Num outro despacho, o Presidente João Lourenço autorizou a abertura de um concurso público Internacional para a privatização dos seis empreendimentos agroindustriais resgatados a favor de "entidades dotadas de capacidade técnica e financeira".

Zenu dos Santos foi exonerado da presidência do FSDEA, em janeiro de 2018, já no tempo de João Lourenço, e encontra-se em prisão preventiva desde 24 de setembro corrente, juntamente com o empresário Jean-Claude Bastos de Morais, seu amigo pessoal e sócio que foi o principal gestor dos ativos do Fundo Soberano.
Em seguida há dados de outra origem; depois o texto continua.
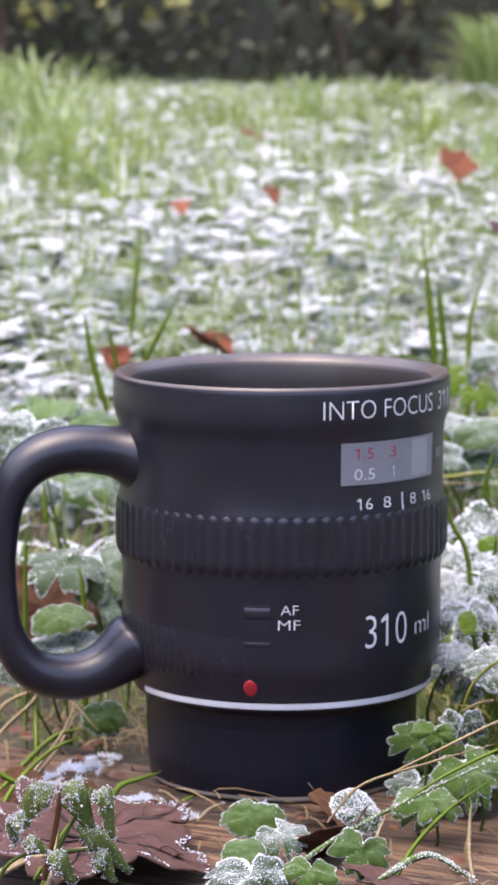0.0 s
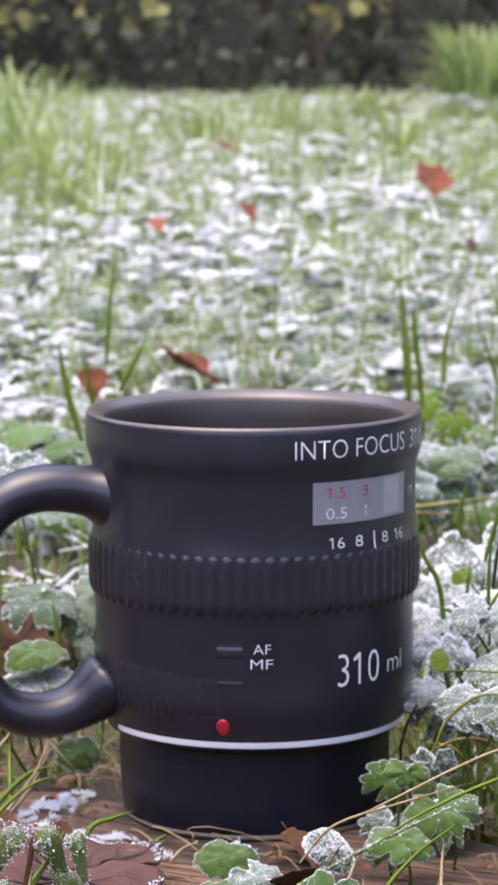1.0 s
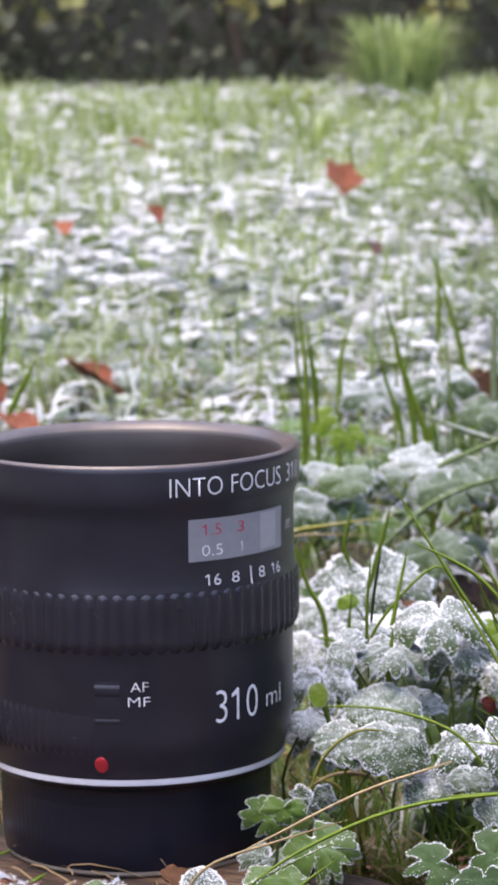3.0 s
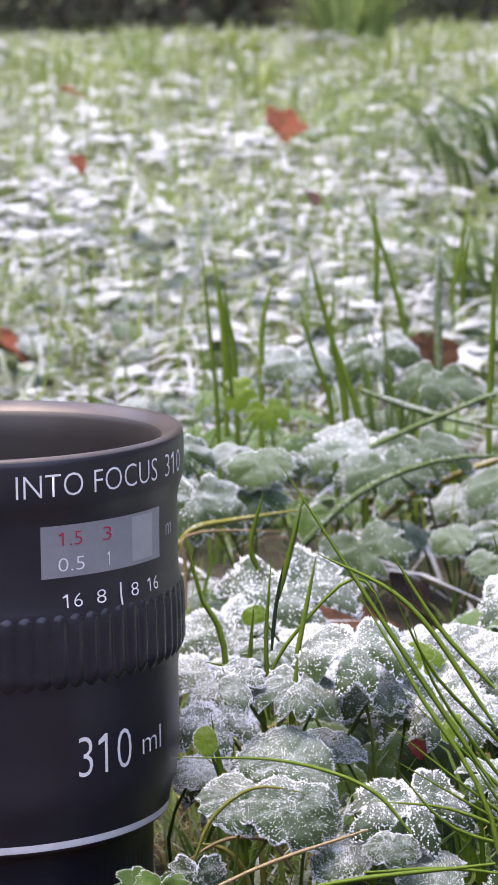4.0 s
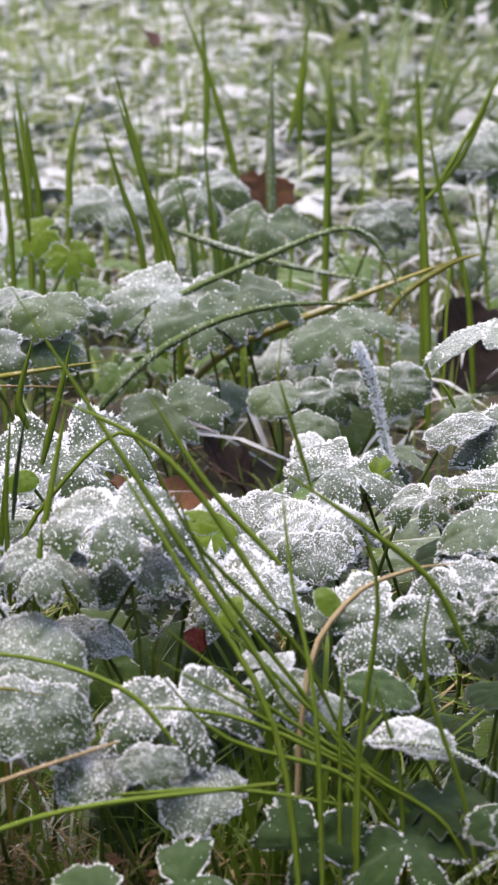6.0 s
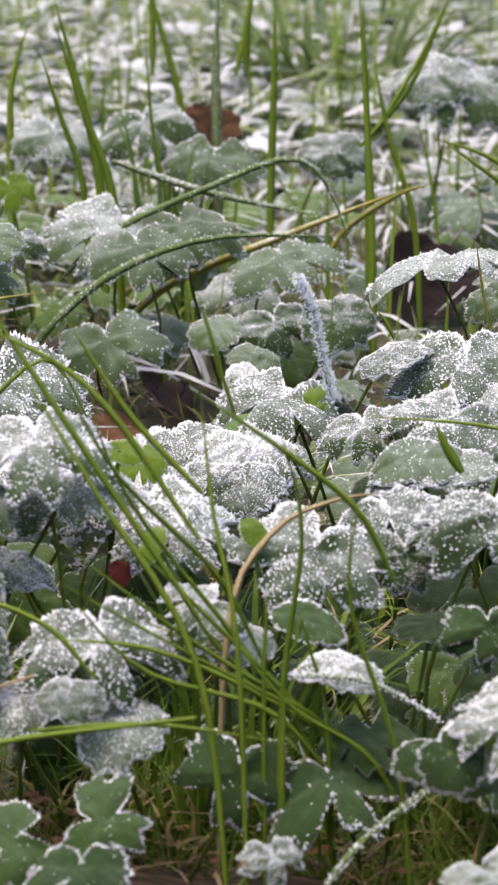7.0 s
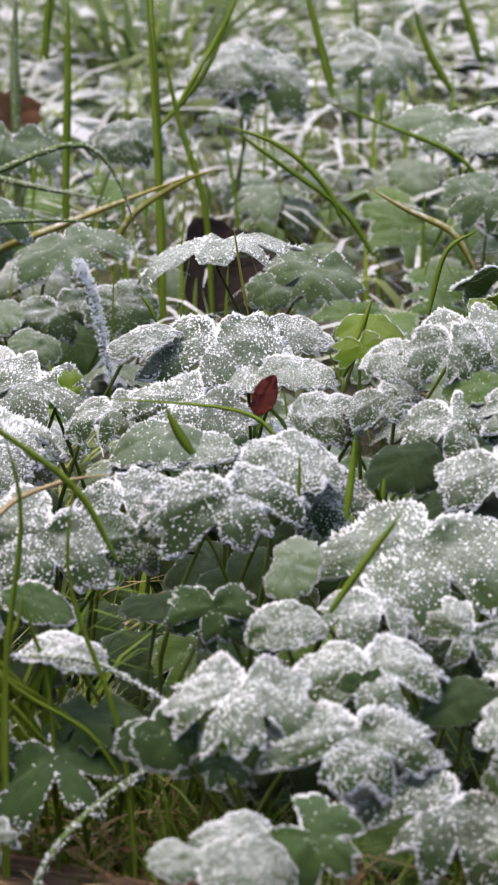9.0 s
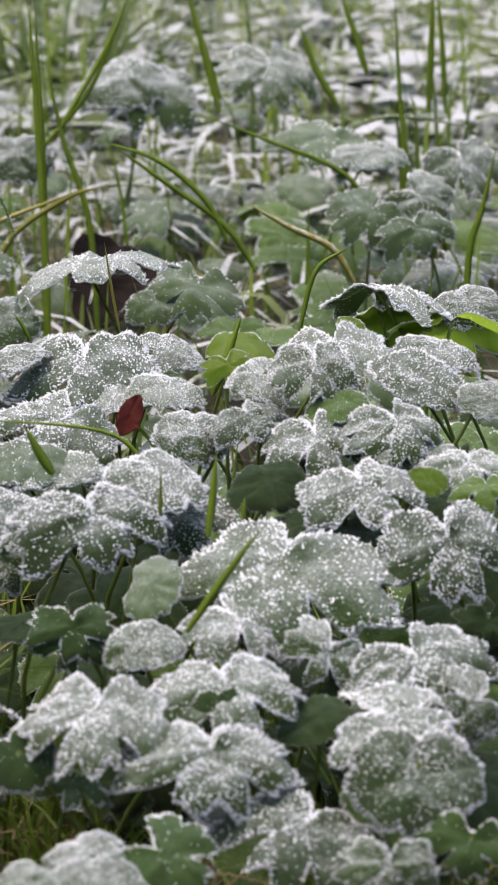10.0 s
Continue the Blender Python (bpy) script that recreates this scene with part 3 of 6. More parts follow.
def leaf_surface(kind, seed):
    """Top surface of a unit leaf: droops to its edge, puckered between the veins."""
    curl = {"round": 0.58, "oval": 0.55, "lobed": 0.55, "deep": 0.60}[kind] * (0.75 + 0.5 * ((seed * 37) % 10) / 10)
    twist = 0.30 * math.sin(seed * 2.1)
    veins = (0.0, 0.62, -0.62, 1.25, -1.25, 1.85, -1.85, 2.5, -2.5)

    def height(x, y):
        r, phi = math.hypot(x, y), math.atan2(x, -y)
        z = -curl * r * r + twist * x * y + 0.16 * r * r * math.cos(2.51 * phi + 0.8 * math.sin(seed * 5.0)) + 0.10 * math.sin(seed * 1.9) * y
        z += 0.060 * noise.noise((x * 3.2, y * 3.2, seed * 5.3)) + 0.040 * noise.noise((x * 7, y * 7, seed * 1.3))
        z += (0.085 * r * math.cos(phi * 2 * math.pi / 1.42) - 0.35 * max(0, -y - 0.12) ** 2 * 2) if kind in ("lobed", "deep") else 0
        groove = max(math.exp(-((phi - v) * r / 0.022) ** 2) for v in veins)
        z -= 0.009 * groove * min(1, r * 3)
        z -= 0.03 * math.exp(-(x / 0.05) ** 2) * 0.5
        return z + 0.06 * r * noise.noise((math.cos(phi) * 2.2, math.sin(phi) * 2.2, seed * 7.7)) - 1.1 * max(0, r - 0.36) ** 2

    return height


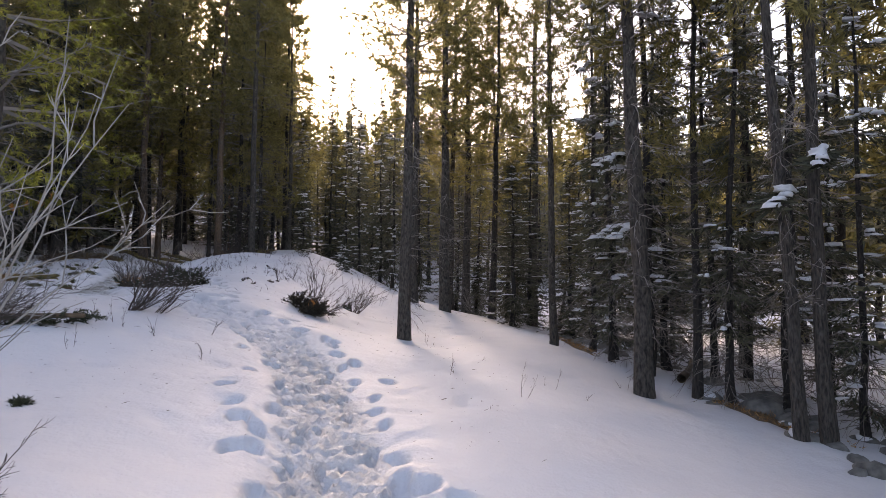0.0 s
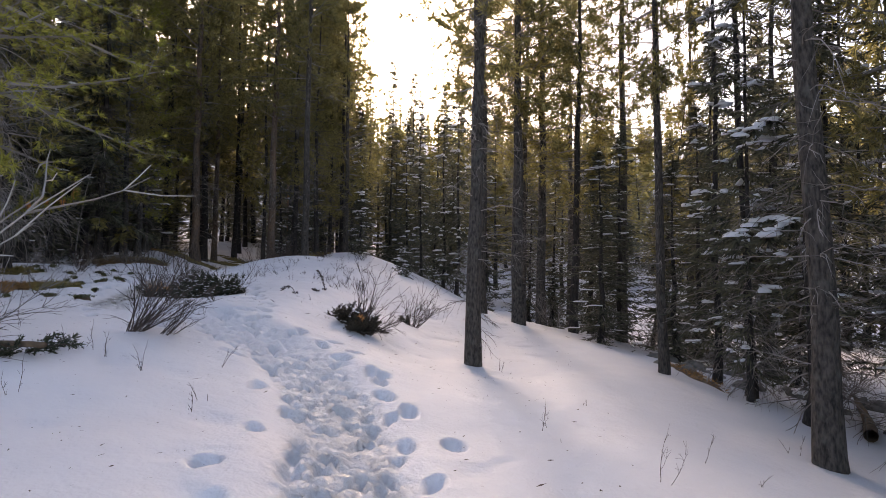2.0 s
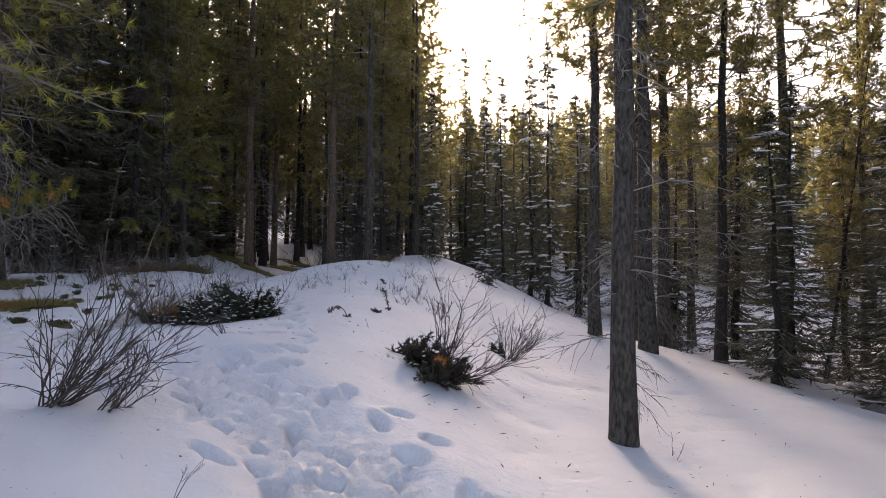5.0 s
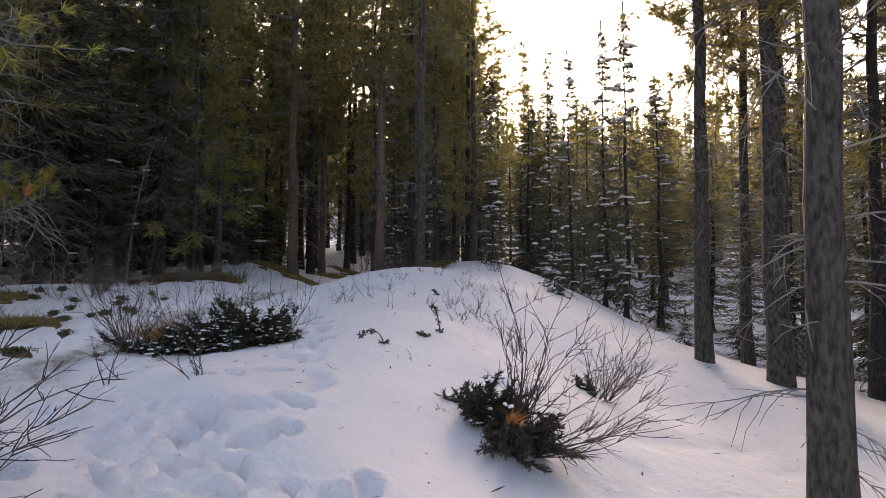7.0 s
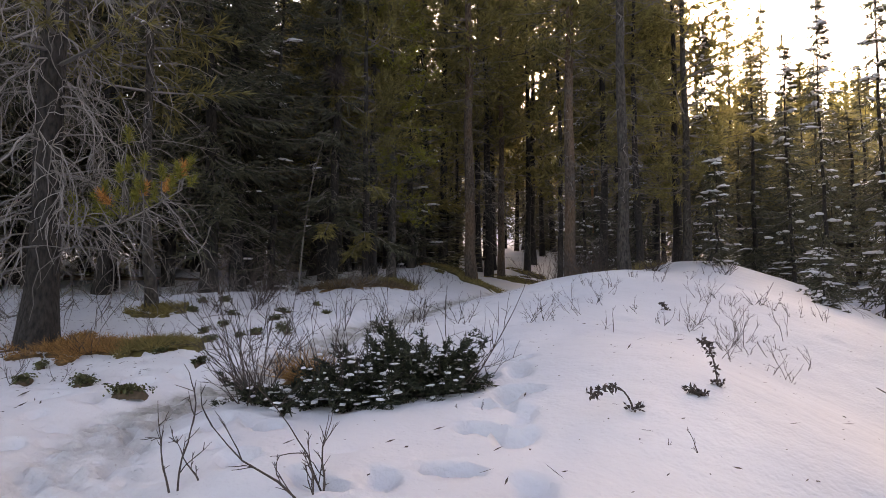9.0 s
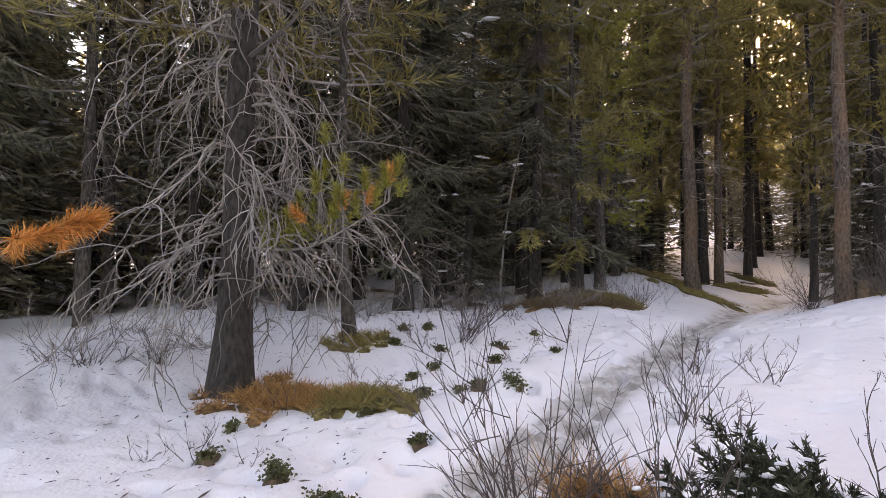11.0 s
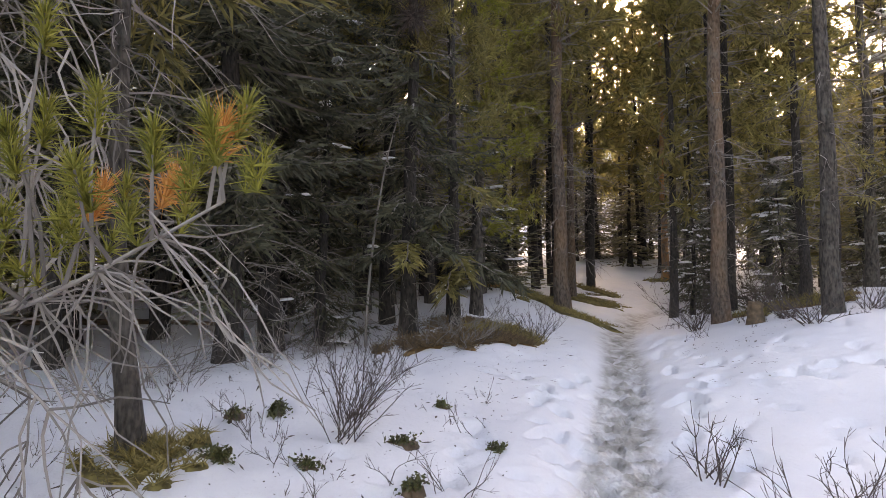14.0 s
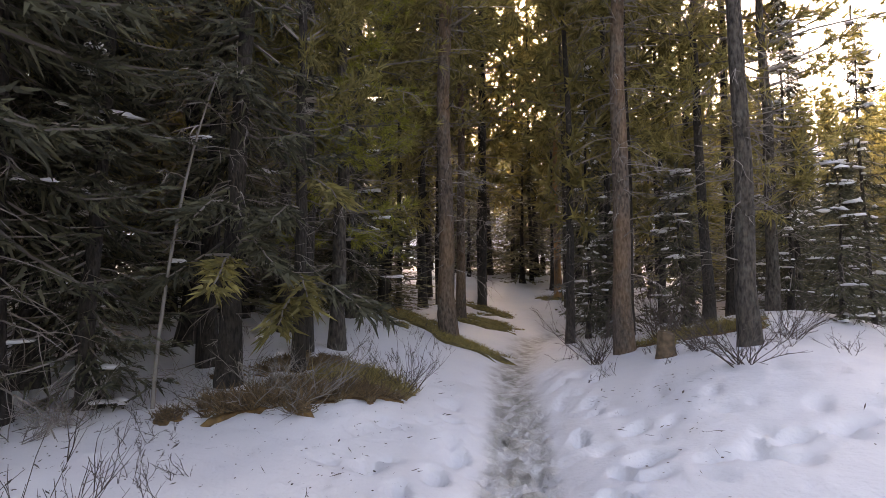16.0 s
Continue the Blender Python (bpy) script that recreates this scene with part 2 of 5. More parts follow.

O Fundo foi criado em 2012, com cinco biliões de dólares americanos, e tinha na agricultura uma das áreas de investimento da qual esperava elevado retorno e para ajudar o país a libertar-se da dependência do petróleo.

No entanto, os problemas surgiram rapidamente, sendo disso um exemplo o que se passou no Cunene, onde mais de 250 toneladas de arroz estiveram em risco de se perder, por gestão deficiente das empresas contratadas pelo FSDEA, lembra o Novo Jornal.

A prisão preventiva de Zenu dos Santos e Jean-Claude Bastos de Morais foi decretada pelo Ministério Público que moveu contra os dois arguidos um processo-crime referente a atos de gestão do Fundo Soberano em que são acusados de vários crimes", incluindo "associação criminosa, recebimento indevido de vantagem, corrupção e peculato".

O procedimento criminal visa alguns aspetos da gestão do FSDEA que levaram o Governo angolano a intentar, no passado, uma ação cível a pedir o congelamento internacional de cerca de três biliões dos ativos do Fundo Soberano geridos pela Quantum Global, de Jean-Claude Bastos de Morais.

O Governo angolano indicou estar a tentar reaver os recursos do FSDEA, por considerar que, dos cinco biliões de dólares inicialmente colocados à sua disposição enquanto fundo de investimento, o valor atualmente disponível é inferior ao montante investido.

"Estamos num processo de procurar reaver esses mesmos recursos. Como sabe, foram colocados à disposição do Fundo Soberano cinco mil milhões de dólares - nesta altura deveria existir mais do que isso - porque aquilo é um fundo de investimento e, quando se investe, o objetivo é multiplicar os recursos.

O que sabemos é que temos menos do que esse valor inicial e mesmo assim temos uma ideia de onde é que esses recursos estão: nas Maurícias, em Inglaterra, noutros cantos do planeta e estamos neste momento num processo de reaver esses mesmos recursos", afirmou o chefe de Estado angolano, João Lourenço.

O Presidente angolano sublinhou igualmente que, no ato de transferência de pastas de um Conselho de Administração para outro, a equipa anterior liderada por Zenu dos Santos "não abriu o jogo de forma transparente" sobre a localização dos fundos em causa.

"O normal seria, no ato de transferência de pastas (...) o anterior Conselho de Administração abrir o jogo de forma transparente e dizer onde esses recursos estão. Isso não aconteceu e se aconteceu não foi convincente", denunciou João Lourenço.

Contudo, o Governo angolano perdeu, através do FSDEA, as primeiras ações cíveis intentadas sobre a matéria na Justiça britânica que, em duas ocasiões rejeitou o pedido deste último de recuperar os fundos retidos pela Quantum Global em vários países do Mundo.

Em agosto deste ano, um tribunal londrino rejeitou um recurso interposto pelo Fundo Soberano para recuperar 560 milhões de dólares americanos (477 milhões de euros) retidos em vários países, segundo a Quantum Global.

Pouco antes, um outro tribunal britânico havia igualmente confirmado uma decisão anterior de desbloquear três biliões de dólares americanos incialmente congelados a pedido do FSDEA,
criticando os fundamentos apresentados pelos consultores jurídicos deste último.